Now, critics argue that it should really be down to the Scottish parliament to decide whether or not it can cope with fluctuations in revenues. The SNP say that by denying Scotland autonomy in this important area, Calman contradicts its own principles. Actually, the report makes clear that while it doesn’t think oil revenues should be devolved “at this stage”, it does not rule out the creation of an oil fund in future. These and other issues, like corporation tax, will provide a decade of debate, but conducted on the basis of the intellectual framework established by this report.
So if it’s so good, why won’t it be implemented right away? Well, for one reason, because the economic and financial climate has changed beyond all recognition. Calman was conceived during the boom years of devolution, when money was pouring into the Scottish government faster than it could spend it. The idea of setting up a form of tax-sharing, with a new apparatus to administer it, seemed a perfectly reasonable proposition when public spending was rising year on year, but it becomes a nightmare when it is falling off a cliff.
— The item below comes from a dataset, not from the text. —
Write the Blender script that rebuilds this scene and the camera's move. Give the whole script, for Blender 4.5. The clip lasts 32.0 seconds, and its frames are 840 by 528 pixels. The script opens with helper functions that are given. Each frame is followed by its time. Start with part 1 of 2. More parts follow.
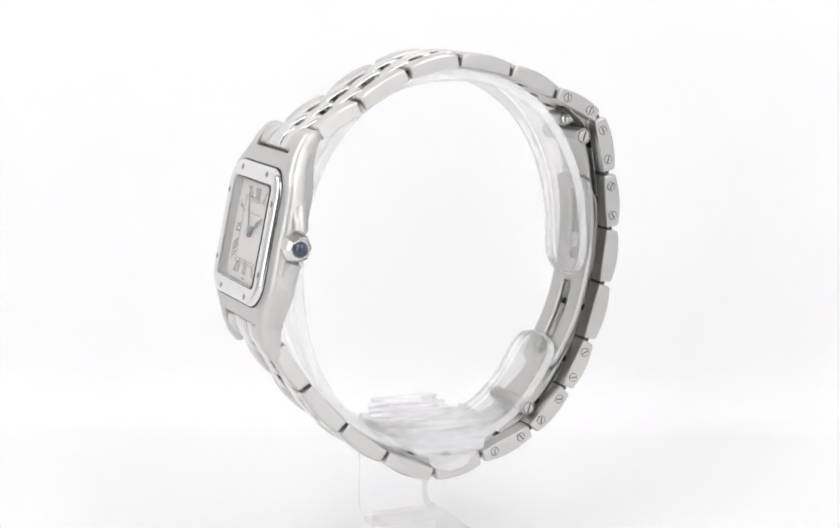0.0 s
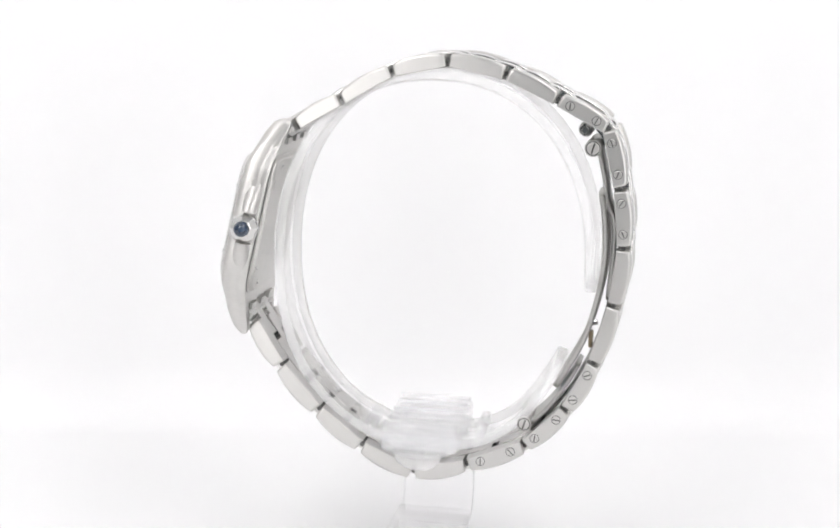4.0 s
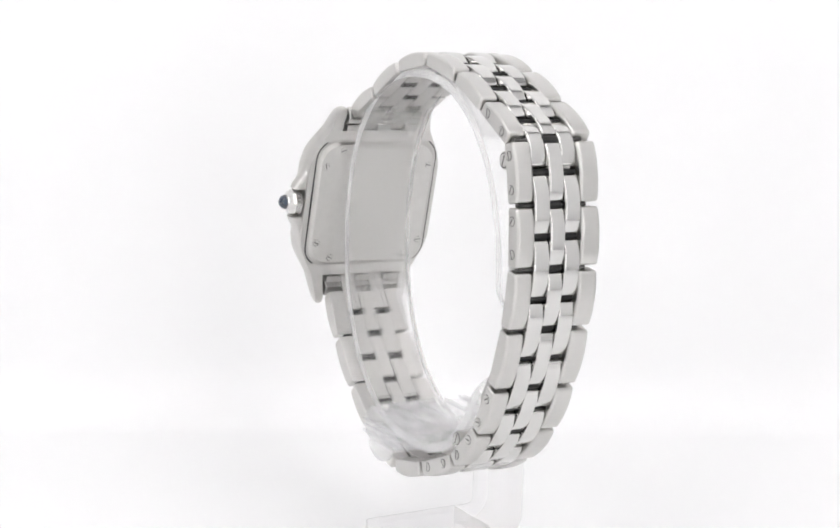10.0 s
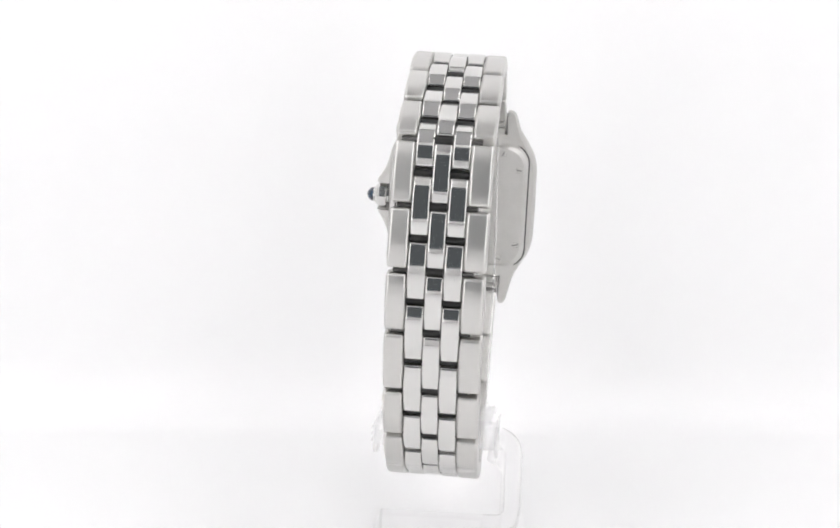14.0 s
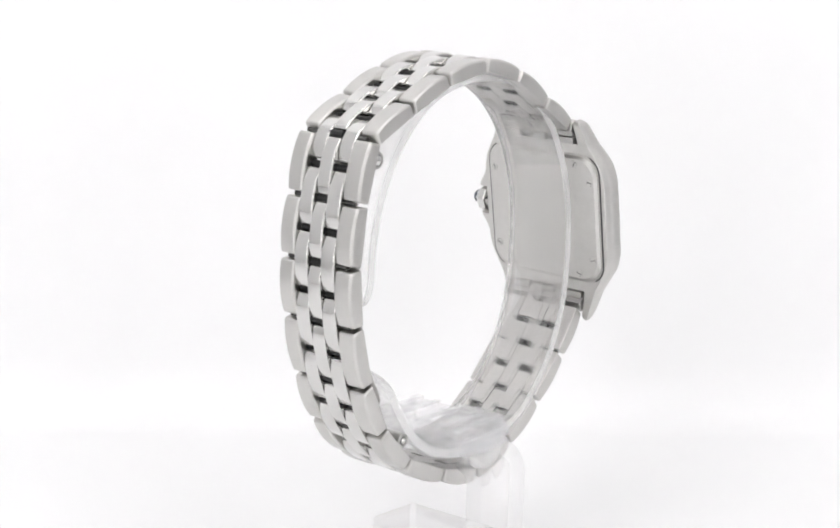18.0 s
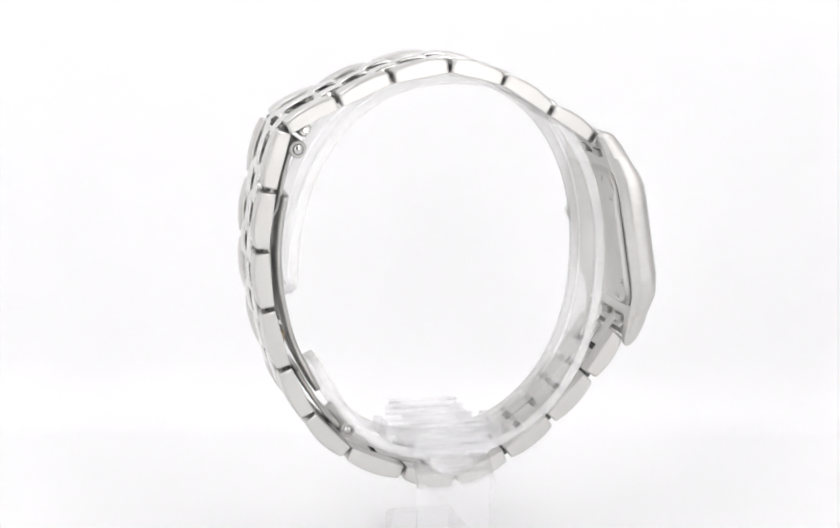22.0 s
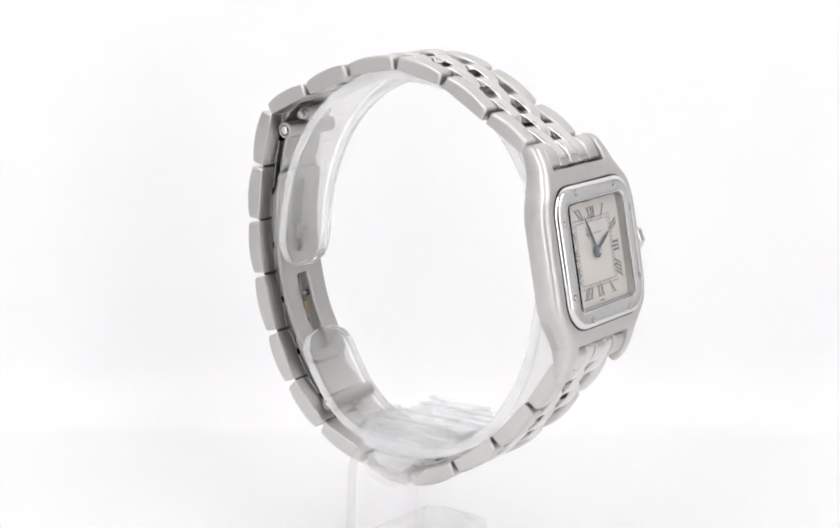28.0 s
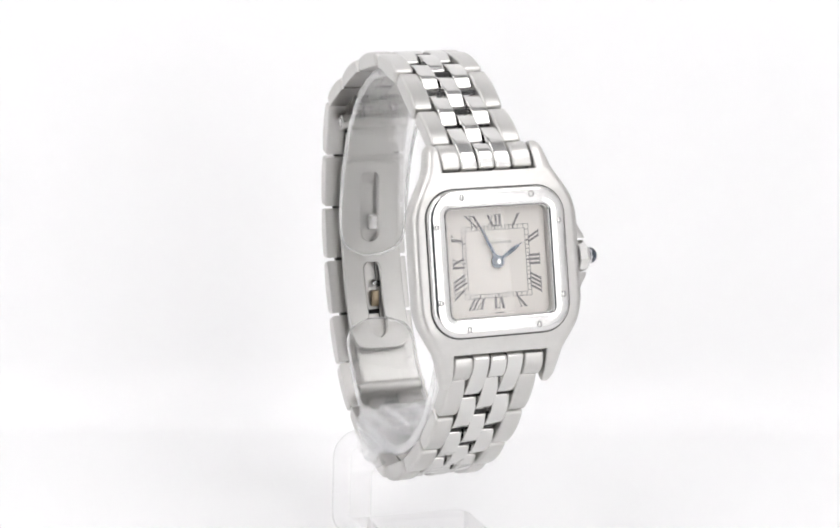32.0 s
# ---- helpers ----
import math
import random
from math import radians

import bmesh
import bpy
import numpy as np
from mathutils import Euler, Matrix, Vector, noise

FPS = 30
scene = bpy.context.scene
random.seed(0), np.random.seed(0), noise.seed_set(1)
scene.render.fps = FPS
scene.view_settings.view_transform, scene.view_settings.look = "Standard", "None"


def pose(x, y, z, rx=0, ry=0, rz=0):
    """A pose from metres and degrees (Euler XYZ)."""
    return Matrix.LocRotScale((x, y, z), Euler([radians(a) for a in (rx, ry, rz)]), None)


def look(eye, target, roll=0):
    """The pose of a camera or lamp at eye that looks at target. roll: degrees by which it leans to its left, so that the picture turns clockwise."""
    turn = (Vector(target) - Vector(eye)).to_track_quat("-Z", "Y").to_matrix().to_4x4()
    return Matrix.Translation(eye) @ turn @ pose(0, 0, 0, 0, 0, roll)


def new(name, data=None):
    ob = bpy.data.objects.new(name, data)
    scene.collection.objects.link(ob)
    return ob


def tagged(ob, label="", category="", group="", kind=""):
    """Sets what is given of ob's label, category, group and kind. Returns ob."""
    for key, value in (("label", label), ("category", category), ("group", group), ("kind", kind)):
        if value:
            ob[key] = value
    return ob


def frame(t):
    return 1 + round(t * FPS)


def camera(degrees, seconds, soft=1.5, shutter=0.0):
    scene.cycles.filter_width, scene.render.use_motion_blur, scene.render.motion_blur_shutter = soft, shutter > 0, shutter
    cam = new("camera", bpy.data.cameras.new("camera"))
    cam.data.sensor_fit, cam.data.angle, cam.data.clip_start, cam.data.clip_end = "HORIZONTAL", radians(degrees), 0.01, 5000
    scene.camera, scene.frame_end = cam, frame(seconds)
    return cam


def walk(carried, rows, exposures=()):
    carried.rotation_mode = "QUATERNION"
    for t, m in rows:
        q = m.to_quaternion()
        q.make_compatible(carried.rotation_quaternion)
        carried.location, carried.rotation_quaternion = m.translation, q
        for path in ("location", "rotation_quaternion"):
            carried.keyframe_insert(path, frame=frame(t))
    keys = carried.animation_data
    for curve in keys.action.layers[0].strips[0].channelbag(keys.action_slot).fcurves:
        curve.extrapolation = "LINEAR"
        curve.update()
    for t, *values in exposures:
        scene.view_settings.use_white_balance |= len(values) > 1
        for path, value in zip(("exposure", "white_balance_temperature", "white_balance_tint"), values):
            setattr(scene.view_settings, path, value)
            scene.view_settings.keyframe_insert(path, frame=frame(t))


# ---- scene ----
# One wristwatch on a clear stand turns before a still camera in a white light box.
# Lengths below are in millimetres where a name or helper says so; MM turns them into metres.
MM = 0.001
SECONDS = 32.0

# ---- camera ----
cam = camera(25.85, SECONDS, soft=1.9)
EYE = (0.0, -0.246, 0.0884)
YAW, PITCH, ROLL = radians(0.494), radians(11.238), 1.593
AIM = (EYE[0] - math.sin(YAW) * math.cos(PITCH), EYE[1] + math.cos(YAW) * math.cos(PITCH), EYE[2] - math.sin(PITCH))
walk(cam, [(0.0, look(EYE, AIM, ROLL)), (SECONDS, look(EYE, AIM, ROLL))])

# ---- world and light ----
world = bpy.data.worlds.new("room")
scene.world = world
world.use_nodes = True
world.node_tree.nodes["Background"].inputs[0].default_value = (0.10, 0.108, 0.116, 1)
world.node_tree.nodes["Background"].inputs[1].default_value = 1.15
LED_STRENGTH = 2.91
FRONT_STRENGTH = 1.48
scene.view_settings.exposure = 0.0


# ---- materials ----
def material(name, color, rough=0.5, metal=0.0, grain=0.0, scale=2000.0, stretch=(1, 1, 1), bump=0.0, rough_var=0.0, spec=0.5):
    m = bpy.data.materials.new(name)
    m.use_nodes = True
    n, l = m.node_tree.nodes, m.node_tree.links
    b = n["Principled BSDF"]
    b.inputs["Roughness"].default_value = rough
    b.inputs["Metallic"].default_value = metal
    b.inputs["Base Color"].default_value = (*color, 1)
    b.inputs["Specular IOR Level"].default_value = spec
    co = n.new("ShaderNodeTexCoord")
    mp = n.new("ShaderNodeMapping")
    mp.inputs["Scale"].default_value = stretch
    l.new(co.outputs["Object"], mp.inputs["Vector"])
    fine = n.new("ShaderNodeTexNoise")
    fine.inputs["Scale"].default_value = scale
    fine.inputs["Detail"].default_value = 4
    l.new(mp.outputs["Vector"], fine.inputs["Vector"])
    broad = n.new("ShaderNodeTexNoise")
    broad.inputs["Scale"].default_value = scale * 0.12
    broad.inputs["Detail"].default_value = 3
    l.new(co.outputs["Object"], broad.inputs["Vector"])
    if grain:
        mix = n.new("ShaderNodeMix")
        mix.data_type = "RGBA"
        mix.inputs["A"].default_value = (*[c * (1 - grain) for c in color], 1)
        mix.inputs["B"].default_value = (*[min(1, c * (1 + grain)) for c in color], 1)
        add = n.new("ShaderNodeMath")
        add.operation = "MULTIPLY_ADD"
        add.inputs[1].default_value = 0.5
        half = n.new("ShaderNodeMath")
        half.operation = "MULTIPLY"
        half.inputs[1].default_value = 0.5
        l.new(broad.outputs["Fac"], half.inputs[0])
        l.new(fine.outputs["Fac"], add.inputs[0])
        l.new(half.outputs[0], add.inputs[2])
        l.new(add.outputs[0], mix.inputs["Factor"])
        l.new(mix.outputs["Result"], b.inputs["Base Color"])
    if rough_var:
        rng = n.new("ShaderNodeMapRange")
        rng.inputs["To Min"].default_value = max(0.01, rough - rough_var)
        rng.inputs["To Max"].default_value = rough + rough_var
        l.new(fine.outputs["Fac"], rng.inputs["Value"])
        l.new(rng.outputs["Result"], b.inputs["Roughness"])
    if bump:
        bp = n.new("ShaderNodeBump")
        bp.inputs["Strength"].default_value = bump
        bp.inputs["Distance"].default_value = 0.00005
        l.new(fine.outputs["Fac"], bp.inputs["Height"])
        l.new(bp.outputs["Normal"], b.inputs["Normal"])
    return m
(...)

Gordon Brown may talk about introducing the new system before the next election, but that is surely wishful thinking. A reform of this complexity would require the active support of the Scottish government, and if the SNP are still in charge, that support will not be forthcoming. The SNP will demand an oil fund before they enter the room.
More likely Calman will be the starting point for negotiations between Alex Salmond and an incoming Conservative government under David Cameron. Eager to address the West Lothian question and under pressure from English Tories to curb spending in Scotland, Cameron might well consider full tax autonomy for Holyrood in exchange for the abolition of Barnett and a reduction in the number of Scottish MPs. And he can use the arguments supplied by a Labour-inspired committee. So, as well as making an honest person of the Scottish parliament, Calman could be the spark that leads to a constitutional transformation in Westminster.